### DATA SECTION
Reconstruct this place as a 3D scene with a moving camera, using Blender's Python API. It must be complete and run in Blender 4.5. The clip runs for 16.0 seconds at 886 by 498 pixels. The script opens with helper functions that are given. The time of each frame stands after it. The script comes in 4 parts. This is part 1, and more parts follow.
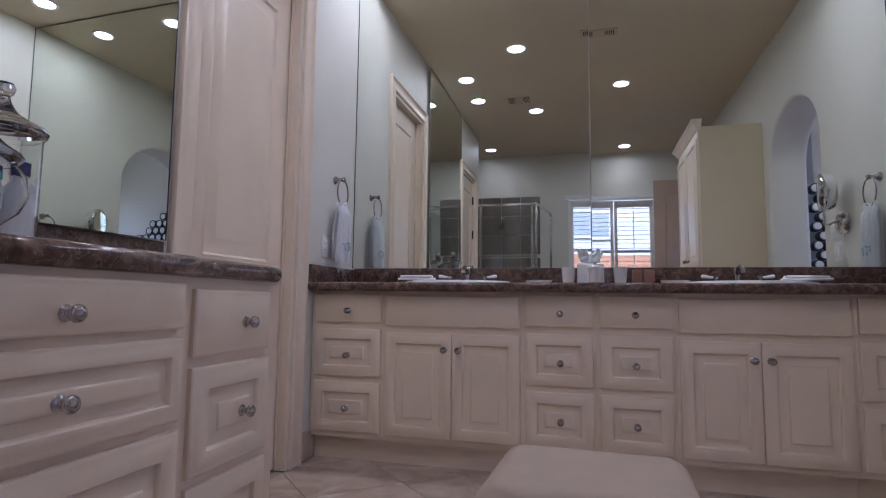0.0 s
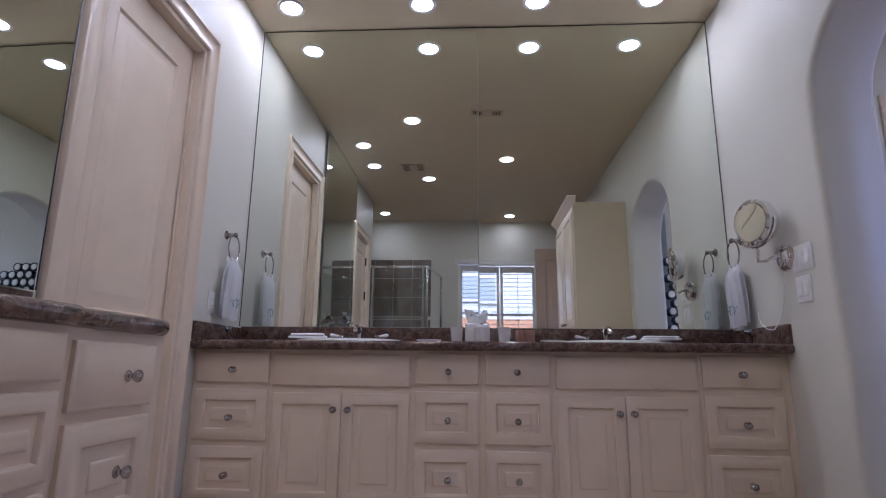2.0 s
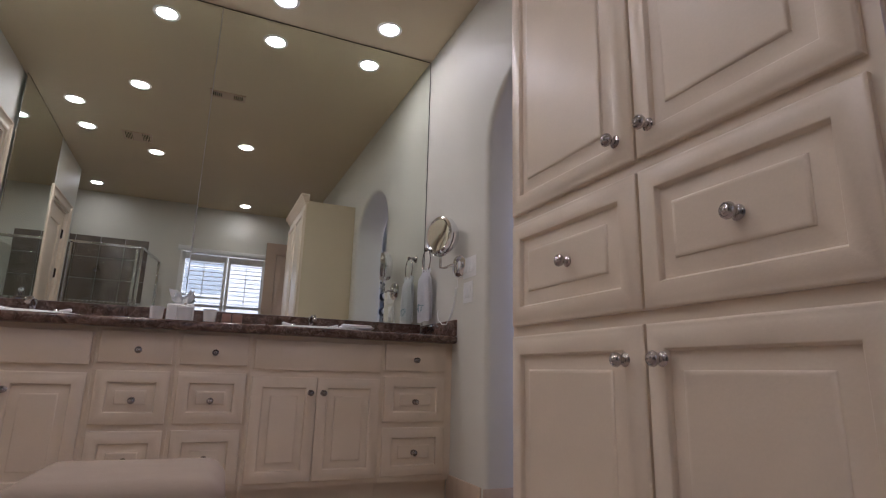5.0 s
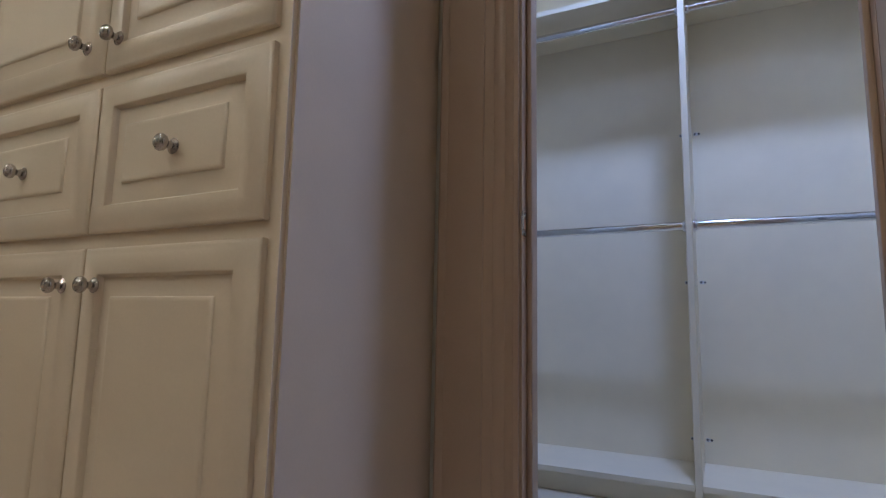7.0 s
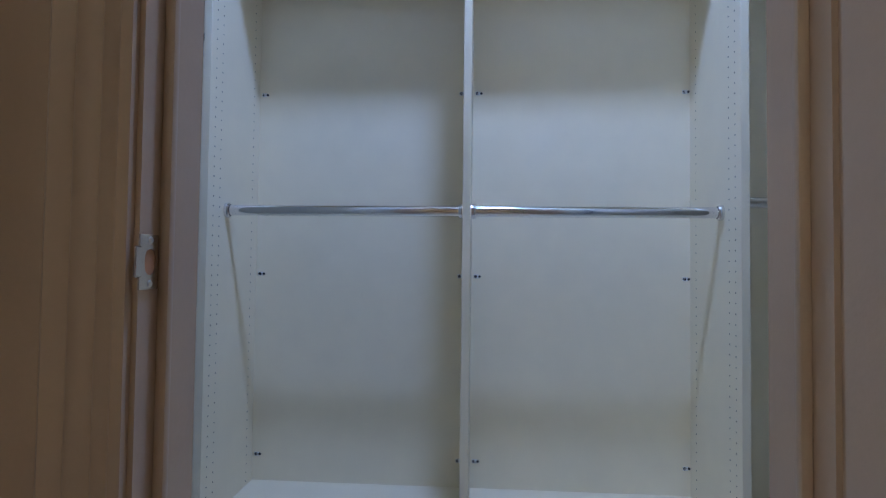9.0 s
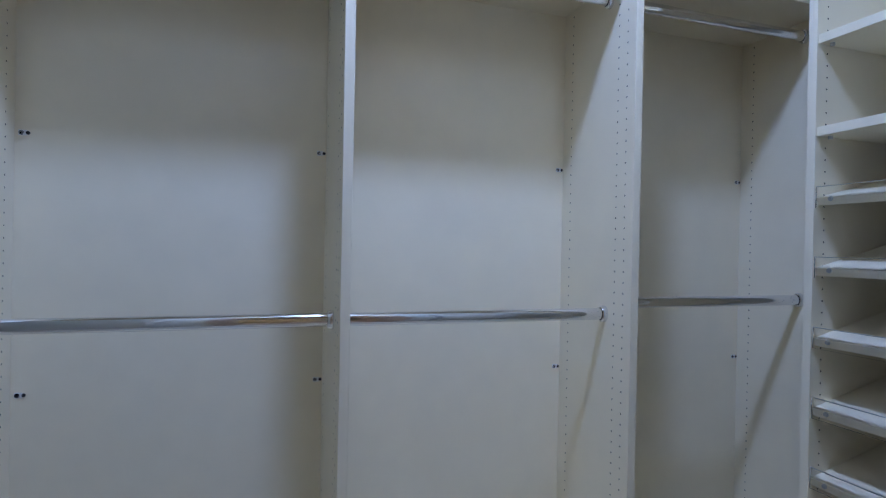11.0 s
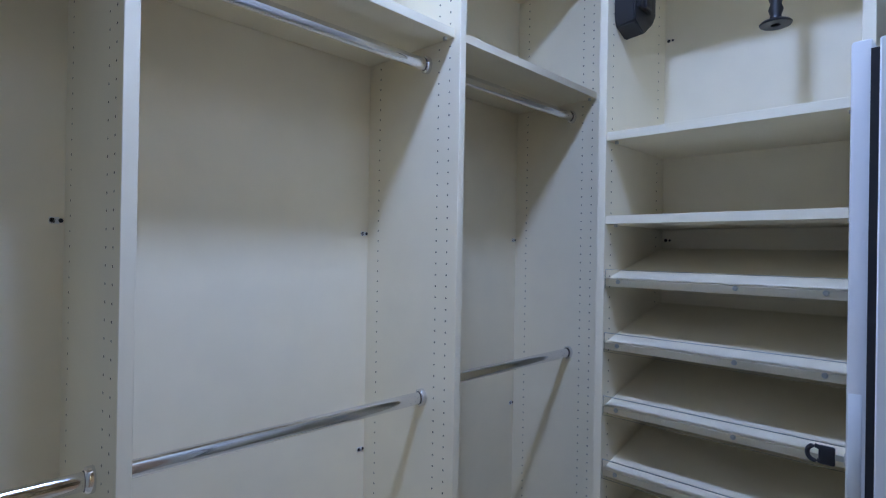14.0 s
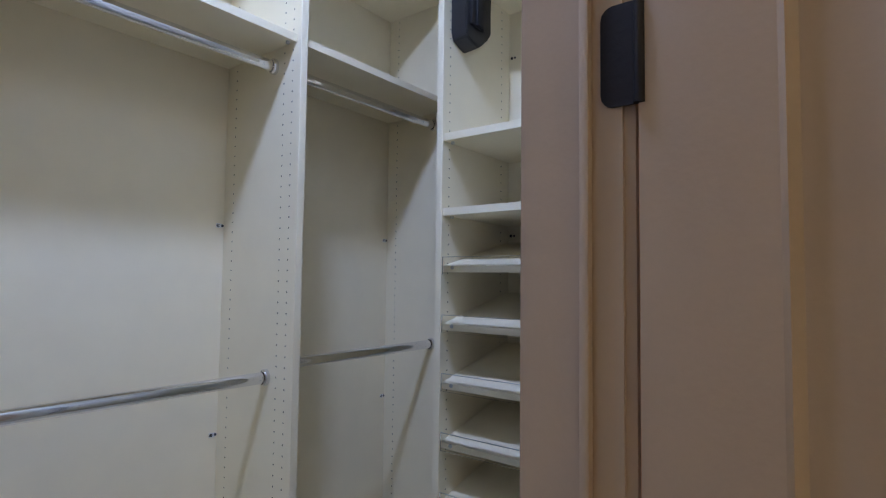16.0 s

### STATED GOAL
Go through the listing above and quote it exactly, apart from its images.

### TASK SOLUTION
Reconstruct this place as a 3D scene with a moving camera, using Blender's Python API. It must be complete and run in Blender 4.5. The clip runs for 16.0 seconds at 886 by 498 pixels. The script opens with helper functions that are given. The time of each frame stands after it. The script comes in 4 parts. This is part 1, and more parts follow.
0.0 s
2.0 s
5.0 s
7.0 s
9.0 s
11.0 s
14.0 s
16.0 s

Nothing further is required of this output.